Book review

2010-07-28 00:00


Bury me at the Marketplace: Es’kia Mphahlele and Company: Letters 1943-2006

N. Chabani Manganyi and David Attwell (editors)

Wits University Press

OUR literature and culture, like our politics, bear the marks of apartheid. Painful ­divisions remain. But some writers have been able to draw us towards a fruitful unity in diversity. They have done this not by underplaying their allegiances but by articulating them with ­empathy and passionate reason­ableness.

Notable among such writers is Zeke Mphahlele, who died in 2008. This volume, which consists mainly of letters (most of them written by him, some addressed to him) but also of two interviews, gives us a rich picture of Mphahlele’s outer and inner life. Having obtained an MA at Unisa, but forbidden to teach because he opposed Bantu Education, he went into exile in ­Nigeria in 1957, and completed Down Second Avenue, arguably South Africa’s finest autobiography. Exile took him restlessly on to ­Paris, Nairobi, Lusaka and the United States, where he became a respected academic, writer and cultural scholar.

In 1977, feeling the need to ­re-establish his roots, he returned to South Africa, much to the ­annoyance of some of his ­exiled South African friends.
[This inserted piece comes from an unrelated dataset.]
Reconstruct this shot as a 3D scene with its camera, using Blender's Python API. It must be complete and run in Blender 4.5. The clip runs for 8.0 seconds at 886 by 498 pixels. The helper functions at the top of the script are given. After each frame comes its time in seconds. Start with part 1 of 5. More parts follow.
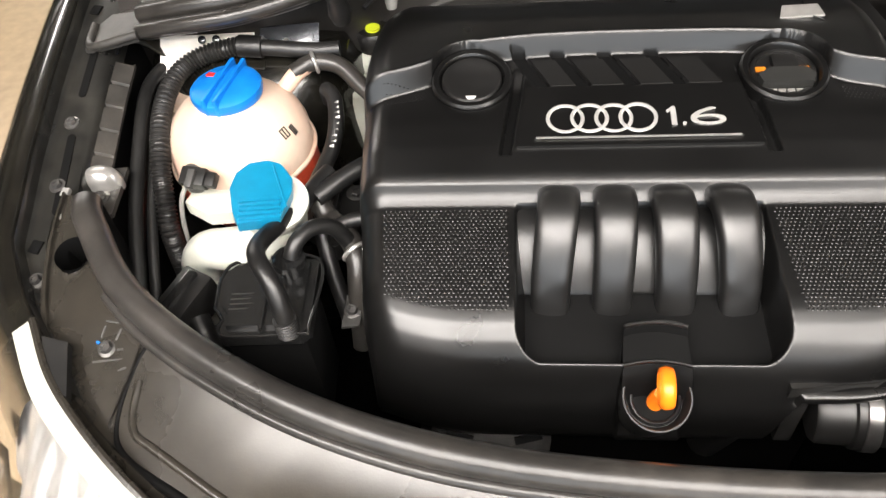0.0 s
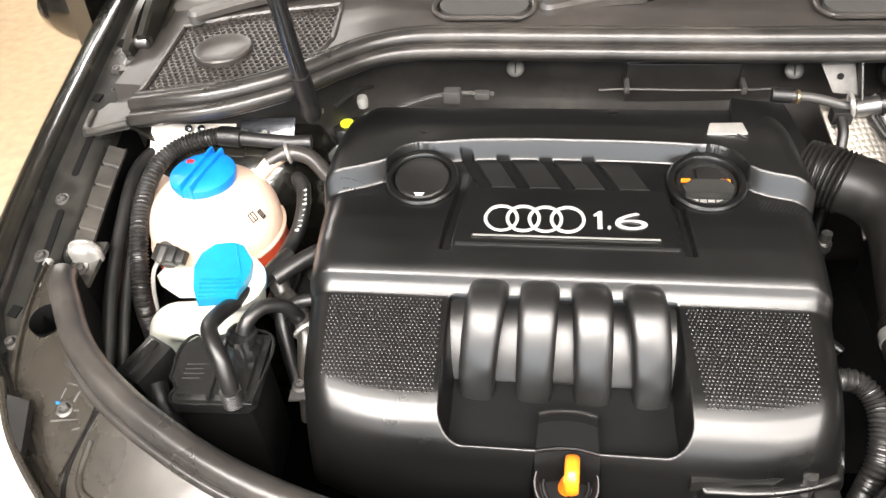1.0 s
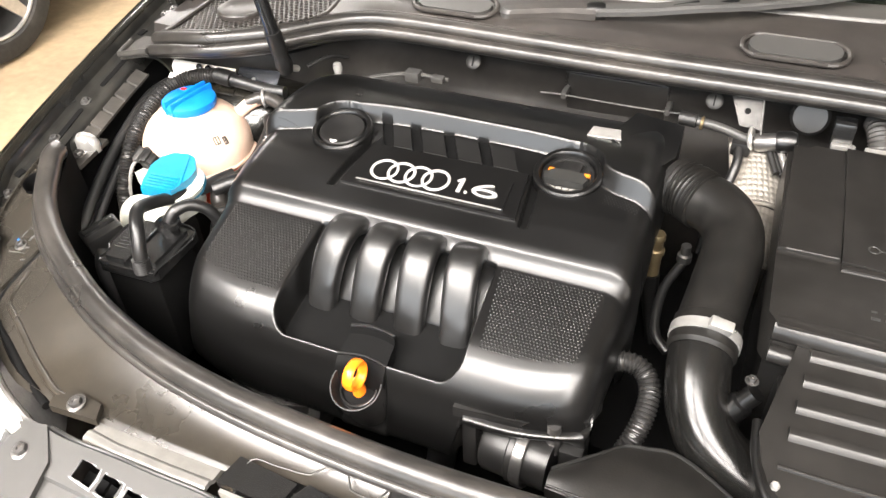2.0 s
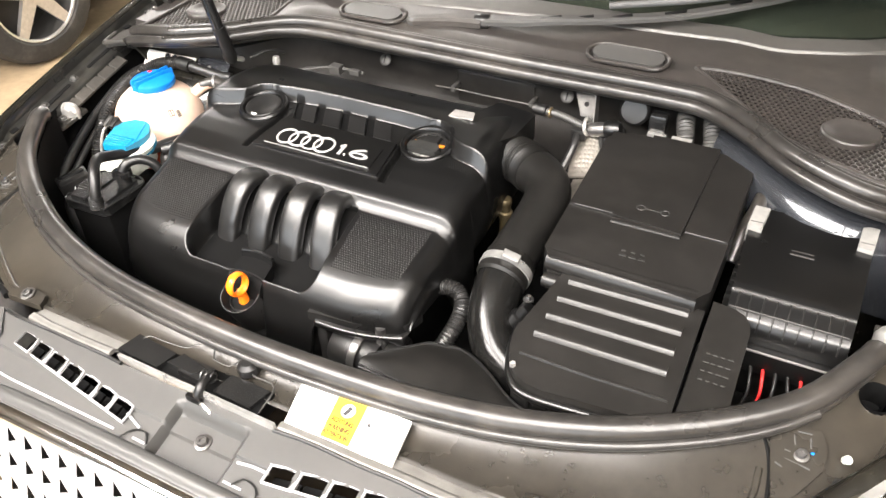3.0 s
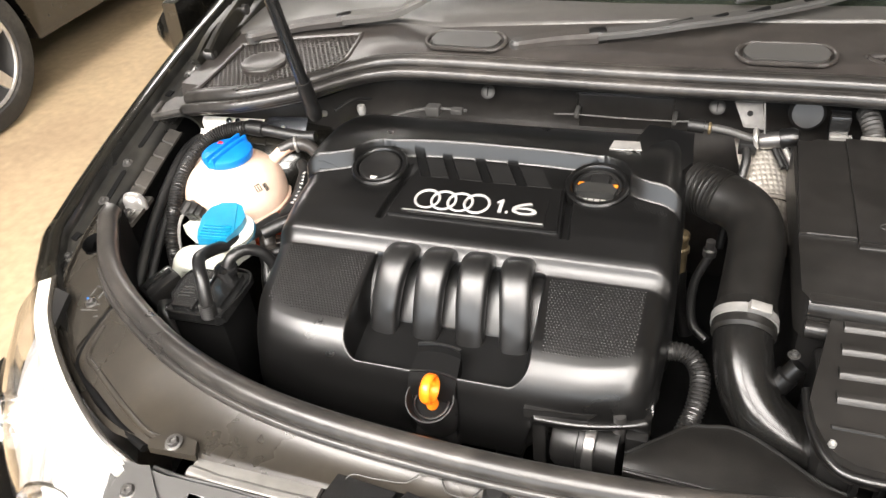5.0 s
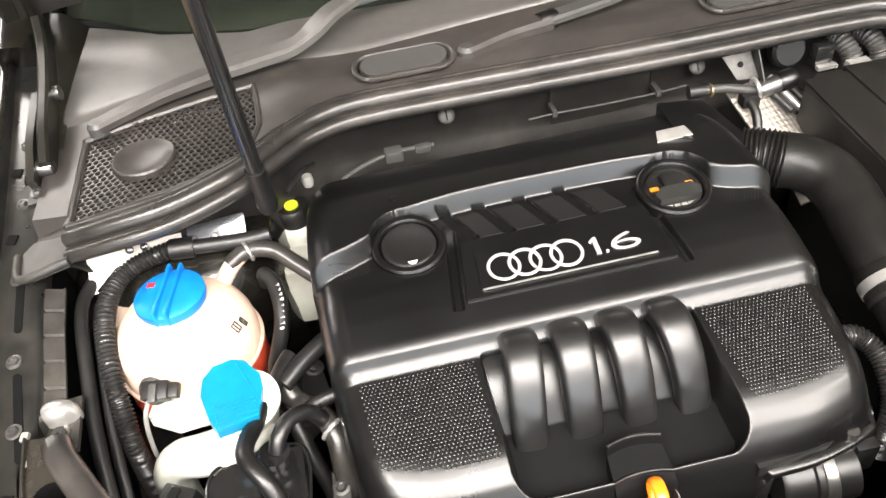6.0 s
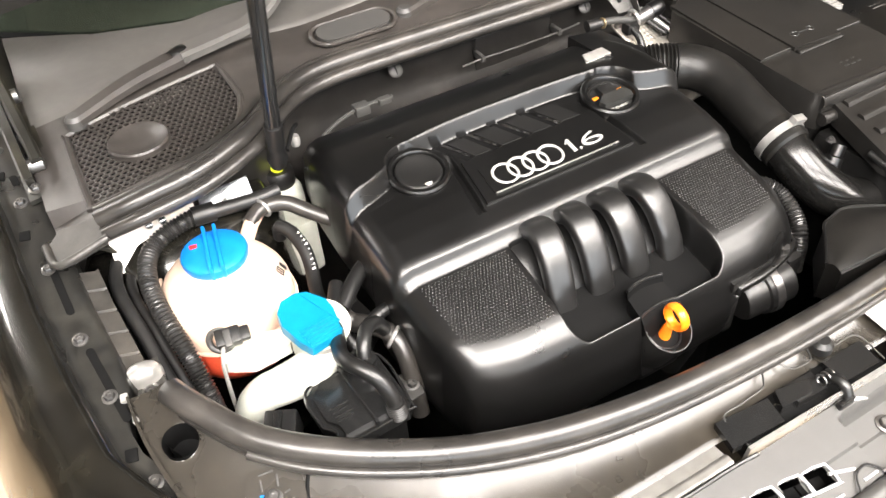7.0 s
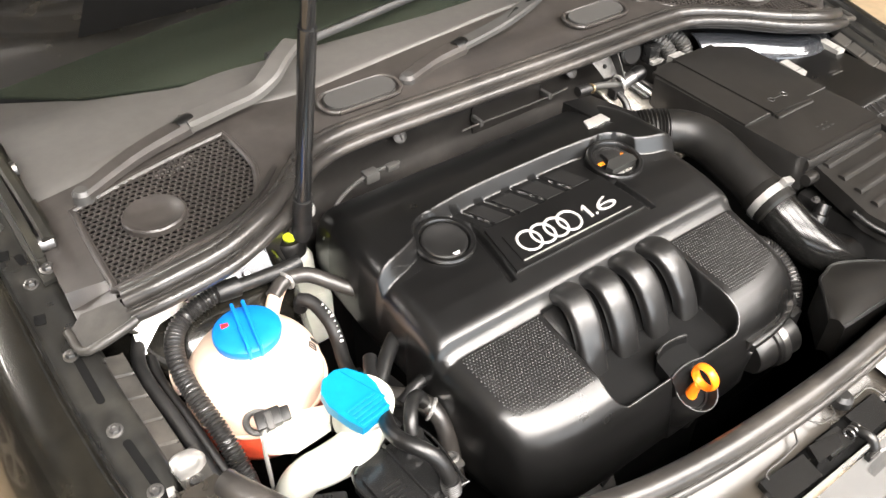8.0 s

The apartheid government wasn’t pleased to see him, but he ­obtained a good post at the University of the Witwatersrand and then became a central creative figure in black ­education and culture.

Mphahlele’s letters are deeply humane — probing, compassionate, wise, energetic, humorous — and the range of his correspondents suggests how wide his sympathies were: black writers from this country and from elsewhere, white South African writers and academics, and family members, particularly his daughter Teresa.

In 1990 Penguin published a pictorial biography of Nelson ­Mandela. The text was written by Mphahlele. The two men had much in common: they were of about the same age, and they are both great manifestations of ubuntu, of what Mphahlele called African ­humanism.

Maybe not many individuals will buy this 500-page book, but every serious library ought to possess it.